%%
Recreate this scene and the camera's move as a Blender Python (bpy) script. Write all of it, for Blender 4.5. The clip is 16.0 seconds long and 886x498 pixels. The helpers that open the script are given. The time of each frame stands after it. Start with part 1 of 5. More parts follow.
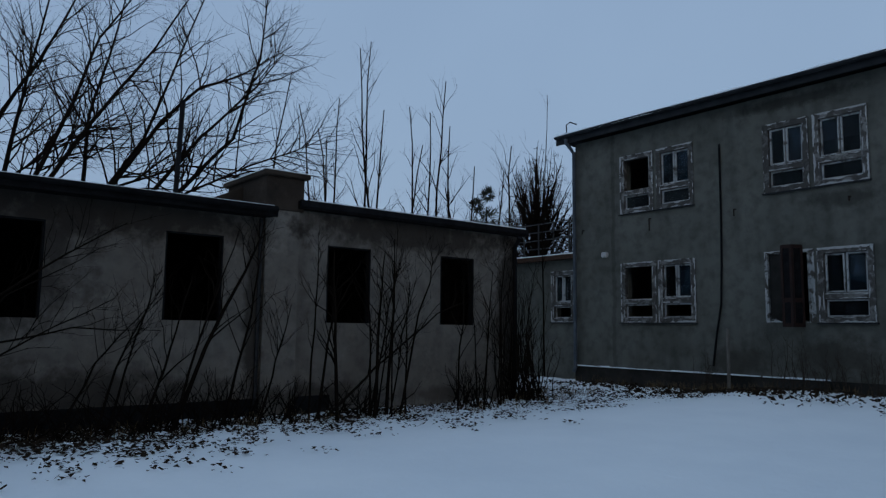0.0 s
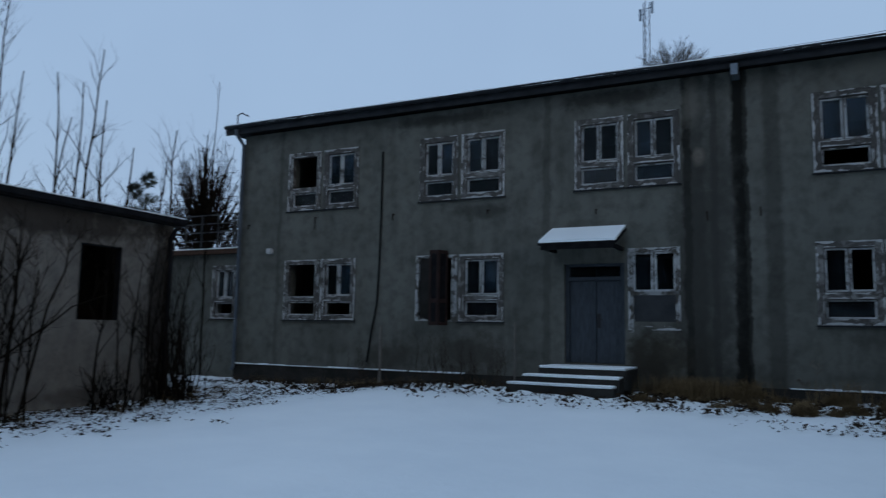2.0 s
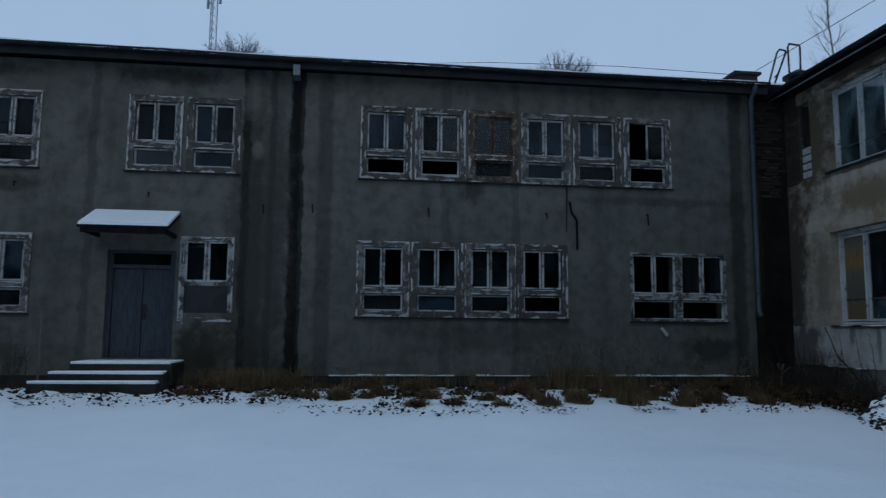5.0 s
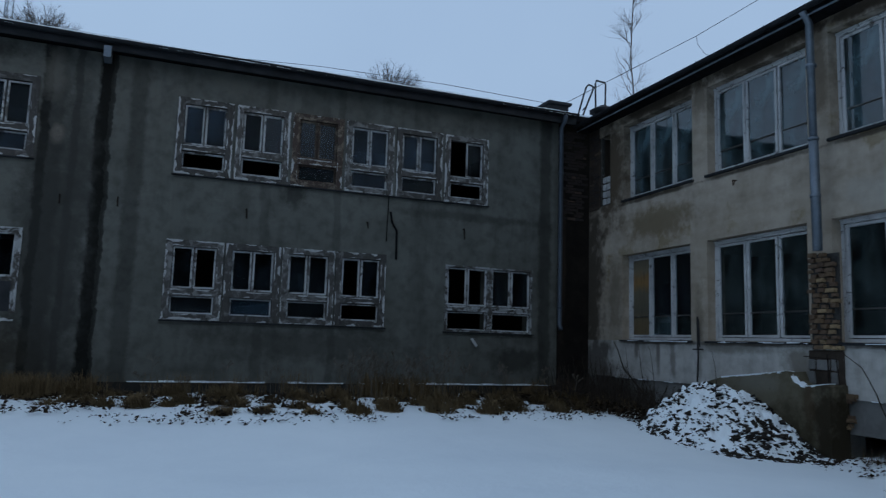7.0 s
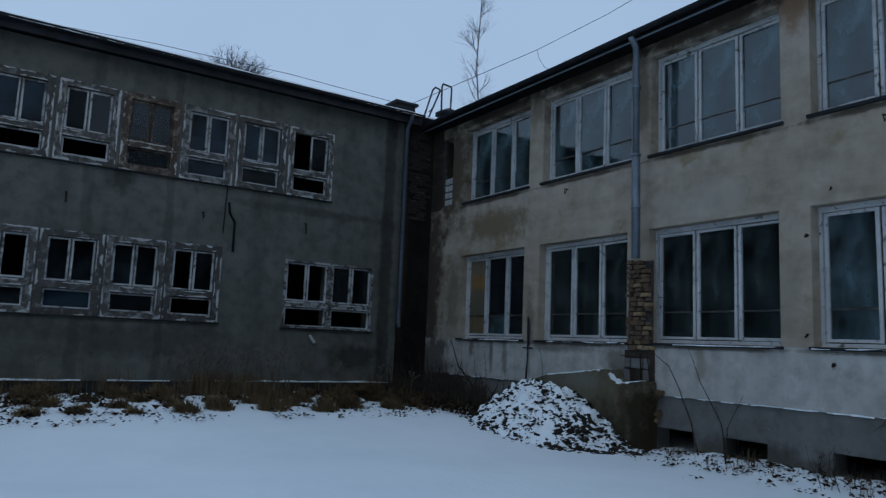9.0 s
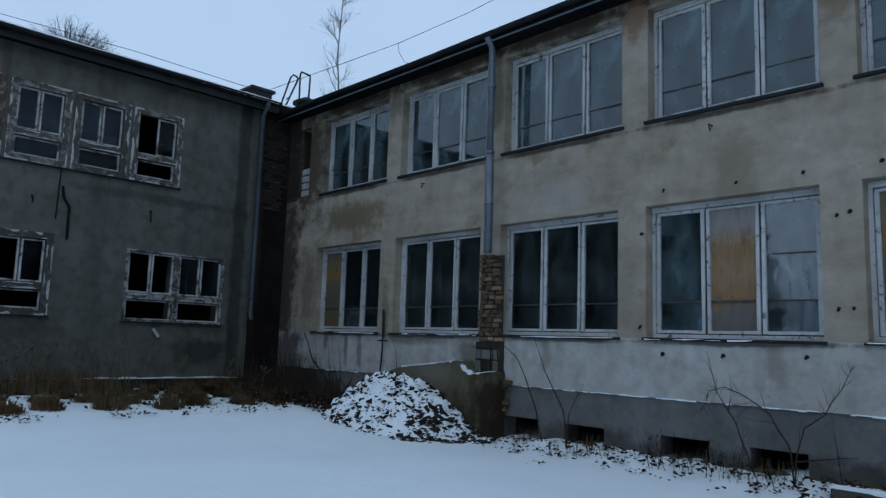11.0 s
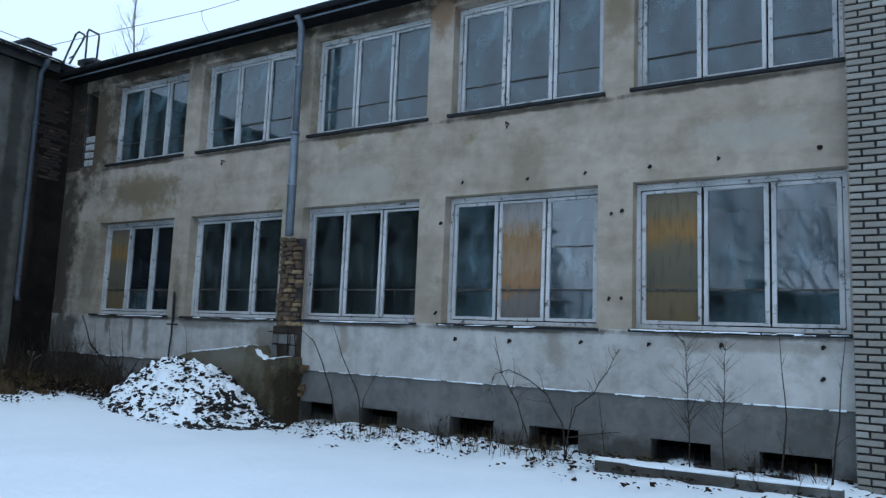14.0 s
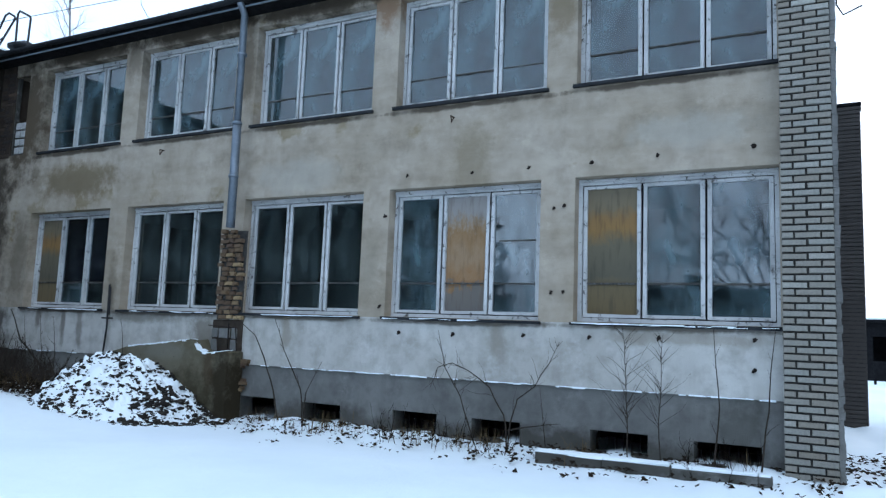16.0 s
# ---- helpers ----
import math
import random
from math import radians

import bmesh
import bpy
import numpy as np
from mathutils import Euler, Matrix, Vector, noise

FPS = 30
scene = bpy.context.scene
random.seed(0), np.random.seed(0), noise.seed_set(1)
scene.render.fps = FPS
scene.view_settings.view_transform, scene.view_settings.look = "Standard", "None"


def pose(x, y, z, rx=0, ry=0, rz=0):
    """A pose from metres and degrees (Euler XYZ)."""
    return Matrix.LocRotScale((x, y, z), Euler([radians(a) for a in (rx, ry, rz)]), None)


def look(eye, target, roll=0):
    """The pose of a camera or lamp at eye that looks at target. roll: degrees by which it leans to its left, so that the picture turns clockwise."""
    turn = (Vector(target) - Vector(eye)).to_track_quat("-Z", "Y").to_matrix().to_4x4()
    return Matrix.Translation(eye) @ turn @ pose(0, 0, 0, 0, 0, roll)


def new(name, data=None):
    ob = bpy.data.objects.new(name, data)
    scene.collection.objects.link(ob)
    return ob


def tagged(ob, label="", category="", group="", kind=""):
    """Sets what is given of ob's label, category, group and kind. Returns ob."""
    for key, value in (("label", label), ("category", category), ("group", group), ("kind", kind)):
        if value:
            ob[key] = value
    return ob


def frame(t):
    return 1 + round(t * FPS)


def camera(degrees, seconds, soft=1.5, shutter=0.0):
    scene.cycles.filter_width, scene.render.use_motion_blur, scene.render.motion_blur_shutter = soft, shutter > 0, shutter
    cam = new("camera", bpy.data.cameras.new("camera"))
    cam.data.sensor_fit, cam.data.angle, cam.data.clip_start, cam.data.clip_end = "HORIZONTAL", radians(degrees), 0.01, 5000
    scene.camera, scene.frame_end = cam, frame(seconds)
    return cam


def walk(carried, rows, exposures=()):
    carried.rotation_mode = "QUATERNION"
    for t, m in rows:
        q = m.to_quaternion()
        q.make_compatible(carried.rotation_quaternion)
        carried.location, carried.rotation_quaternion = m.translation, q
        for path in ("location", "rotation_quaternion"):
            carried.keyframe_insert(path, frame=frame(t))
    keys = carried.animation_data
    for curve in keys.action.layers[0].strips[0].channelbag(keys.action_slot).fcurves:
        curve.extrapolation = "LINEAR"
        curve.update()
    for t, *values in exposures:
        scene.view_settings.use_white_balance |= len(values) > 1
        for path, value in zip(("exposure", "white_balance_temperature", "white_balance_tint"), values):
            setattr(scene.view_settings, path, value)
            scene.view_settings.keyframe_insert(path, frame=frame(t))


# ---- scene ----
cam = camera(62.5, 16.0, soft=1.3, shutter=0.3)
PATH = [
    (0, -0.071, -0.36, 1.528, 96.26, -0.69, 52.41),
    (0.5, -0.025, -0.365, 1.524, 95.72, -1.12, 51.22),
    (1, 0.009, -0.267, 1.506, 95.7, -1.53, 45.04),
    (1.5, 0.034, -0.168, 1.524, 95.75, -1.7, 36.01),
    (2, -0.005, -0.114, 1.511, 96.47, -1.02, 26.95),
    (2.5, -0.033, -0.036, 1.499, 96.68, -1.59, 19.84),
    (3, -0.014, 0.044, 1.484, 96.39, -1.62, 14.97),
    (3.5, -0.086, 0.103, 1.478, 95.66, -1.06, 8.68),
    (4, -0.06, 0.166, 1.459, 96.16, -0.47, 2.47),
    (6.5, -0.084, 0.113, 1.454, 97.11, -1.75, -17.99),
    (7, -0.058, 0.11, 1.484, 97.27, -1.79, -21.48),
    (7.5, -0.041, 0.095, 1.508, 97.42, -1.78, -24.84),
    (8, -0.05, 0.069, 1.52, 97.58, -2.02, -27.91),
    (8.5, -0.052, 0.106, 1.52, 97.38, -2.2, -30.76),
    (9, -0.042, 0.105, 1.501, 97.44, -2.35, -33.96),
    (9.5, -0.016, 0.098, 1.5, 97.5, -2.47, -37.11),
    (10, 0.003, 0.092, 1.5, 97.31, -2.09, -39.78),
    (12.5, 0.014, 0.068, 1.49, 97.07, -2.27, -53.19),
    (13, 0.017, 0.069, 1.488, 96.6, -2.25, -55.86),
    (13.5, 0.028, 0.068, 1.48, 96.67, -2.34, -58.14),
    (14, 0.058, 0.035, 1.463, 96.86, -2.25, -60.36),
    (14.5, 0.096, 0.008, 1.461, 96.8, -2.24, -62.15),
    (15, 0.102, 0.008, 1.457, 96.85, -2.2, -63.02),
    (15.5, 0.098, 0.007, 1.46, 96.75, -2.06, -63.83),
    (16, 0.104, 0.001, 1.45, 96.59, -2.16, -64.49),
]
EXPO = [(0, 0.17, 6400, 10), (0.5, 0.32, 6400, 10), (1.0, 0.44, 6400, 10), (1.5, 0.47, 6400, 10), (3.0, 0.46, 6400, 10), (4.0, 0.42, 6440, 10), (6.5, 0.52, 6500, 10), (8.0, 0.54, 6500, 10),
        (10.0, 0.65, 6600, 10), (12.5, 1.3, 6650, 10), (14.0, 1.67, 6720, 10), (15.0, 1.9, 6720, 10), (16.0, 2.05, 6720, 10)]
walk(cam, [(t, pose(x, y, z, rx, ry, rz)) for t, x, y, z, rx, ry, rz in PATH], EXPO)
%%
## TASK STATEMENT
Note every line above where the string "seconds" shows up, and copy those lines.

## WRITTEN SOLUTION
Recreate this scene and the camera's move as a Blender Python (bpy) script. Write all of it, for Blender 4.5. The clip is 16.0 seconds long and 886x498 pixels. The helpers that open the script are given. The time of each frame stands after it. Start with part 1 of 5. More parts follow.
def camera(degrees, seconds, soft=1.5, shutter=0.0):
    scene.camera, scene.frame_end = cam, frame(seconds)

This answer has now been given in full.